Как отправишь человеку песнь, так чуешь ведь, что слышит. А выделить не может, поверить не умеет, боится, что мир его маленький по швам разойдется, и не будет вокруг него ничего, кроме безумного звона и тишины, давящей на уши того, кто свою душу к себе и на милю не подпускает.
А ежели подпустит, то обязательно кусок отщипнет неоудобный: «Прочь! Прочь, неизвестное известное, невидимое видимое, горько правдивое».
Вот и ходют вокруг сплошь ампутированные… Да еще и встречных-поперечных от песен прививают: «Все не так, как ты ощущаешь. Ничего ты не ощущаешь! Не слушай ты этот экстаз ликующий, не береди свое сердце.

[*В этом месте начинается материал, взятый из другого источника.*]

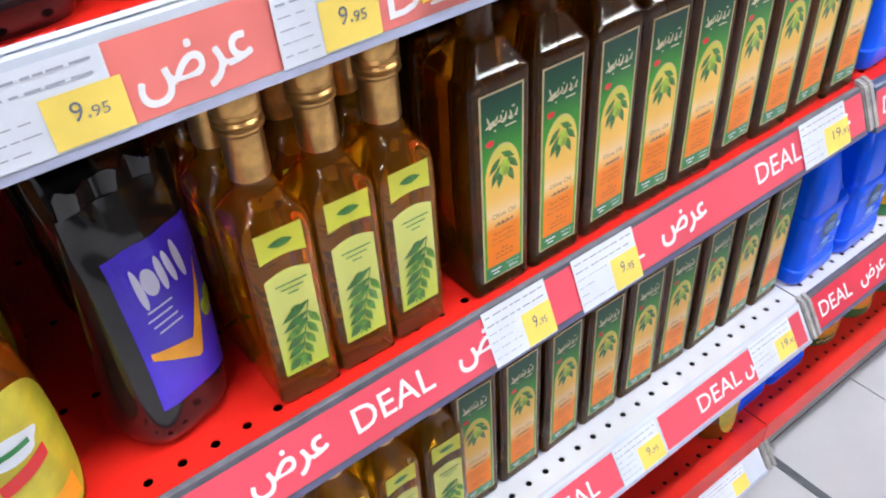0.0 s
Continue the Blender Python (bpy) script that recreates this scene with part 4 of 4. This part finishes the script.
            decal("gold_rim", pic, RIBBON, lambda bm: add_band(bm, mm, 0.0240, w, lambda u: 0.0845 + 0.0004 * math.sin(u * 300), lambda u: 0.0895 + 0.02 * (u - 0.024), 0.0003, 12))
        else:
            decal("cake", pic, CAKE, lambda bm: add_band(bm, mm, -w, w, 0.018, lambda u: 0.073 - 9 * (u - 0.004) ** 2, 0.0004, 50))
            for k, (u, v) in enumerate(((-0.019, 0.0665), (0.011, 0.0655), (0.031, 0.062), (-0.034, 0.060), (-0.032, 0.049), (0.0, 0.0385))):
                tagged(decal("nut_garnish", pic, SEED, lambda bm: [add_blob(bm, mm, u + rnd.uniform(-0.0065, 0.0065), v + rnd.uniform(-0.0032, 0.0022), oval(0.0021, 0.0012), 0.0008, 10, 1, rnd.uniform(0, 3)) for i in range(13)]), kind="stuff")
                tagged(decal("petal_garnish", pic, PETAL, lambda bm: [add_blob(bm, mm, u + rnd.uniform(-0.006, 0.006), v + rnd.uniform(-0.001, 0.003), lumpy(0.0019, 0.0014, 0.25, 3), 0.0010, 10, 1, rnd.uniform(0, 3)) for i in range(3)]), kind="stuff")
                tagged(decal("nut_garnish", pic, NUT, lambda bm: [add_blob(bm, mm, u + rnd.uniform(-0.005, 0.005), v + rnd.uniform(-0.003, 0.0015), oval(0.0017, 0.0010), 0.0012, 10, 1, rnd.uniform(0, 3)) for i in range(6)]), kind="stuff")
        decal("gold_band", pic, GOLD_BAND, lambda bm: add_band(bm, mm, -w, w, lambda u: 0.0165 + 3.2 * (u + 0.004) ** 2, lambda u: 0.0240 + 3.4 * (u + 0.004) ** 2, 0.0020, 40))
        decal("green_foot", pic, CAN_GREEN, lambda bm: add_band(bm, mm, -w, w, 0.003, lambda u: 0.0168 + 3.2 * (u + 0.004) ** 2, 0.0021, 40))
        # emblem
        decal("emblem_edge", pic, LOGO_EDGE, lambda bm: add_blob(bm, mm, 0.006, 0.0905, oval(0.0218, 0.0132), 0.0008, 44, 5))
        decal("emblem_ring", pic, RING_SILVER, lambda bm: add_blob(bm, mm, 0.006, 0.0905, oval(0.0206, 0.0121), 0.0010, 44, 5))
        decal("emblem", pic, LOGO_TEAL, lambda bm: add_blob(bm, mm, 0.006, 0.0905, oval(0.0200, 0.0115), 0.0012, 44, 5), "dark green oval emblem")

        mb = lambda u, v, e=0.0: mm(u * 0.92 + 0.004, v * 0.92 + 0.0095, e)

        def brand(bm):
            add_band(bm, mb, -0.008, 0.0165, 0.0858, 0.0872, 0.0015, 8)
            add_band(bm, mb, -0.005, 0.0165, 0.0838, 0.0848, 0.0015, 8)
            add_band(bm, mb, -0.0085, -0.0065, 0.086, 0.0945, 0.0015, 3)
            add_blob(bm, mb, 0.0155, 0.0895, oval(0.0026, 0.0028), 0.0015, 16, 2)
            add_blob(bm, mb, 0.0135, 0.0955, oval(0.0011, 0.001), 0.0015, 10, 1)
            add_blob(bm, mb, -0.0125, 0.0852, leaf(0.0042, 0.0022), 0.0015, 16, 2, 0.9)
            add_blob(bm, mb, -0.0165, 0.0862, lumpy(0.0026, 0.0022, 0.15, 3), 0.0015, 16, 2)
        decal("brand_shape", pic, INK_WHITE, brand)
        decal("emblem_glint", pic, LOGO_EDGE, lambda bm: add_blob(bm, mm, 0.0135, 0.0965, lumpy(0.0017, 0.0014, 0.1, 3), 0.0014, 20, 1))
        decal("sparkle", pic, INK_WHITE, lambda bm: [add_blob(bm, mm, -0.003, 0.1030, leaf(0.0042, 0.0007), 0.0016, 16, 1, q) for q in (0, math.pi / 2, 0.8, 2.3)])
        # lantern
        ml = lambda u, v, e=0.0: mm((u + 0.039) * 1.2 - 0.0275, (v - 0.078) * 1.12 + 0.0815, e)

        def lantern(bm):
            add_band(bm, ml, -0.0452, -0.0328, 0.0640, 0.0675, 0.0008, 6)
            add_band(bm, ml, -0.0460, -0.0320, lambda u: 0.0805, lambda u: 0.0825 + 0.0062 * max(0, 1 - abs(u + 0.039) / 0.0072), 0.0008, 16)
            add_blob(bm, ml, -0.039, 0.0905, oval(0.0022, 0.0030), 0.0008, 16, 1)
            for u, wd in ((-0.0448, 0.0016), (-0.0418, 0.0006), (-0.0366, 0.0006), (-0.0348, 0.0016)):
                add_band(bm, ml, u, u + wd, 0.0655, 0.083, 0.0009, 1)
            add_blob(bm, ml, -0.039, 0.0635, oval(0.005, 0.0025), 0.0007, 16, 1)
        decal("lantern_glass", pic, PLATE, lambda bm: add_band(bm, ml, -0.0432, -0.0348, 0.0668, lambda u: 0.0788 + 0.0022 * max(0, 1 - abs(u + 0.039) / 0.0045), 0.0006, 8))
        decal("lantern", pic, BROWN, lantern)
        decal("lantern_chain", pic, CREAM_INK, lambda bm: [add_blob(bm, ml, -0.0392, 0.0945 + 0.0022 * k, oval(0.0005, 0.0008), 0.0006, 8, 1) for k in range(7)])
        decal("far_lantern", pic, LOGO_EDGE, lambda bm: (add_band(bm, ml, -0.0475, -0.0435, 0.096, 0.103, 0.0004, 2), add_blob(bm, ml, -0.0455, 0.1045, oval(0.003, 0.0014), 0.0004, 12, 1)))
        decal("gold_swirl", pic, RIBBON, lambda bm: add_band(bm, mm, -0.0375, -0.026, lambda u: 0.1035 - 0.9 * (u + 0.0375), lambda u: 0.1055 - 0.8 * (u + 0.0375), 0.0005, 8))
        # price burst and ribbon
        decal("price_burst", pic, RED_INK, lambda bm: add_blob(bm, mm, 0.0365, 0.0385, burst(0.0142), 0.0023, 66, 4), "red scalloped price badge")
        decal("burst_ring", pic, GOLD_INK, lambda bm: add_blob(bm, mm, 0.0365, 0.0385, oval(0.0124, 0.0124), 0.00242, 40, 4))
        decal("burst_centre", pic, RED_INK, lambda bm: add_blob(bm, mm, 0.0365, 0.0385, oval(0.0119, 0.0119), 0.00254, 40, 4))
        if meat:
            decal("price_figure", pic, INK_WHITE, lambda bm: (add_blob(bm, mm, 0.0418, 0.0405, lambda q: (0.0052 * math.cos(q) * (1 - 0.42 * math.sin(q)), 0.0092 * math.sin(q)), 0.0027, 28, 3, -0.12), add_text(bm, mm, RIYAL, 0.0275, 0.034, 0.0085, 0.0027, 0.0045)))
        else:
            decal("price_figure", pic, INK_WHITE, lambda bm: (add_text(bm, mm, "5", 0.0365, 0.0325, 0.0090, 0.0027, 0.0155, thick=0.03), add_text(bm, mm, "SR.", 0.0275, 0.036, 0.0078, 0.0027, 0.0035, thick=0.01)))
        if meat:
            decal("figure_hollow", pic, RED_INK, lambda bm: add_blob(bm, mm, 0.0418, 0.0395, lambda q: (0.0024 * math.cos(q) * (1 - 0.42 * math.sin(q)), 0.0052 * math.sin(q)), 0.0029, 24, 2, -0.12))
        decal("ribbon", pic, RIBBON, lambda bm: (add_band(bm, mm, 0.0245, 0.0495, lambda u: 0.0205 + 0.14 * (u - 0.0245), lambda u: 0.0285 + 0.14 * (u - 0.0245), 0.0026, 12), add_quad(bm, mm, [(0.0165, 0.0125), (0.0205, 0.0145), (0.0285, 0.0205), (0.0285, 0.0245), (0.0185, 0.0185)], 0.0025), add_quad(bm, mm, [(0.0265, 0.042), (0.0255, 0.047), (0.0295, 0.0505), (0.0325, 0.0445)], 0.0026)), "folded gold ribbon")
        decal("ribbon_word", pic, RED_INK, lambda bm: add_text(bm, mm, SAVE_AR if meat else "Save", 0.0315, 0.0225, 0.0115, 0.0029, 0.005, turn=0.14, thick=0.0 if meat else 0.01))
        def product(bm):
            if meat:
                for k, (du, dv) in enumerate(((0, 0), (0.0005, 0), (0, 0.0005), (0.0005, 0.0005))):
                    add_text(bm, mm, GHEE_AR, -0.010 + du, 0.0070 + dv, 0.038, 0.0024 + 0.00004 * k, 0.0085)
            else:
                add_text(bm, mm, "Pure Ghee", -0.009, 0.0075, 0.035, 0.0024, 0.0085, thick=0.03)
        decal("product_name", pic, CREAM_INK, product, "cream product name lettering")

    face(0, True)
    face(180, False)
    for c in (90, -79):
        s = c * d2u
        w = 23 * d2u
        pan = decal("text_panel", t, CAN_PANEL, lambda bm: add_band(bm, m, s - w, s + w, 0.008, CH - 0.012, 0.0006, 16), "dark panel of small print")
        decal("panel_line", pan, INK_PALE, lambda bm: [add_band(bm, m, u, u + 0.0003, 0.012, 0.095, 0.0009, 1) for u in (s - w + 0.001, s + w - 0.0015)])
        rnd = random.Random(c)

        def lines(bm):
            for k in range(38):
                v = 0.014 + 0.0021 * k
                if k % 9 == 8:
                    continue
                u, end = s - w + 0.003, s - w + 0.003 + (2 * w - 0.006) * rnd.uniform(0.45, 1.0)
                while u < end:
                    q = rnd.uniform(0.0008, 0.0035)
                    add_band(bm, m, u, u + q, v, v + 0.0007, 0.0009, 2)
                    u += q + 0.0006
        decal("small_print", pan, INK_PALE, lines)
        if c == -79:
            decal("panel_heading", pan, INK_WHITE, lambda bm: add_text(bm, m, "Facts per 100g", s - w + 0.003, 0.0665, 0.026, 0.0010, 0.003))
            decal("panel_seal", pan, RED_INK, lambda bm: add_blob(bm, m, s + 0.008, 0.0135, burst(0.0025, 8, 0.1), 0.0010, 20, 1))
        else:
            decal("barcode", pan, PLATE, lambda bm: [add_band(bm, m, s + 0.002 + 0.0011 * k, s + 0.0026 + 0.0011 * k, 0.014, 0.024, 0.0010, 1) for k in range(10)])
            decal("gold_box", pan, GOLD_INK, lambda bm: [add_band(bm, m, s - 0.012, s + 0.014, v, v + 0.007, 0.0010, 6) for v in (0.028, 0.038, 0.048)])
        decal("panel_emblem", pan, LOGO_EDGE, lambda bm: add_blob(bm, m, s, 0.099, oval(0.008, 0.0045), 0.0009, 24, 2))
    return t


can = ghee_can()
CAN_X = [1.2514, 1.3462, 1.4397, 1.535, 1.630, 1.725, 1.82, 1.915]
CAN_Y = [0.0668, 0.0622, 0.0618, 0.0622, 0.063, 0.062, 0.063, 0.062]
can_turns = [-25, -20, 2, 152, 188, 5, 160, -10]
can.matrix_basis = pose(CAN_X[0], CAN_Y[0], DECK_A, 0, 0, can_turns[0])
for k in range(1, 8):
    copy_thing(can, pose(CAN_X[k], CAN_Y[k], DECK_A, 0, 0, can_turns[k]))
for z, x0, y0 in ((DECK_A, 0.0, 0.162), (DECK_B, 0.0, 0.098), (DECK_C, 0.002, 0.078), (DECK_D, -0.045, 0.095)):
    for k in range(8):
        for row in range(2 if z == DECK_B else 1):
            copy_thing(can, pose((1.2475 + 0.0982 * k if z == DECK_B else CAN_X[k]) + x0 + rng.uniform(-0.0008, 0.0008), y0 + 0.0975 * row, z, 0, 0, rng.choice((0, -10, -22, 12, 160, 190))))


# ---- floor tiles ----
TX, TY, TP = 1.35, 0.055, 0.245
bm = bmesh.new()
add_box(bm, 0.0008, TP - 0.0012, 0.0008, TP - 0.0012, -0.006, 0.0)
bmesh.ops.bevel(bm, geom=[e for e in bm.edges if all(v.co.z > -0.001 for v in e.verts)], offset=0.0008, segments=1, affect="EDGES")
tile = part("tile", bm, TILE, floor)
tile.location = (TX, TY - TP, 0)
for i in range(-7, 9):
    for j in range(-9, 1):
        if (i, j) != (0, -1):
            o = bpy.data.objects.new("tile", tile.data)
            scene.collection.objects.link(o)
            o.parent = floor
            o.location = (TX + TP * i, TY + TP * j, 0)
verts, faces = [], []
for i in range(-25, 31):
    for j in range(-24, 4):
        if -7 <= i <= 8 and -9 <= j <= 0:
            continue
        x, y = TX + TP * i, TY + TP * j
        k = len(verts)
        for g, z in ((0.0008, -0.003), (0.0016, 0.0)):
            verts += [(x + g, y + g, z), (x + TP - g, y + g, z), (x + TP - g, y + TP - g, z), (x + g, y + TP - g, z)]
        faces += [(k + 4, k + 5, k + 6, k + 7)] + [(k + q, k + (q + 1) % 4, k + 4 + (q + 1) % 4, k + 4 + q) for q in range(4)]
me = bpy.data.meshes.new("far_tiles")
me.from_pydata(verts, [], faces)
me.materials.append(TILE)
far_tiles = tagged(new("far_tiles", me), "grey-white floor tiles farther along", kind="stuff")
far_tiles.parent = floor
tagged(box_part("floor_joint", (1.095, 1.109, -0.9, 0.1, -0.002, 0.0015), JOINT), "dark filled joint between floor tiles", "floor joint", kind="structure")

Пусть лучше спит оно крепко, тогда и нам спокойнее спать будет».
А песни как звали, так и зовут.
Но теперь их зов — не более чем жужжание назойливой мухи во влажный английский полдень. Лучше проще, чем по-другому. Лучше тысячелетиями утрамбованная дорога, чем под землей лежащее первозданное — кристально чистый, горячий голос разодранной на куски души человека, теперь столь мало похожий на голос души земли.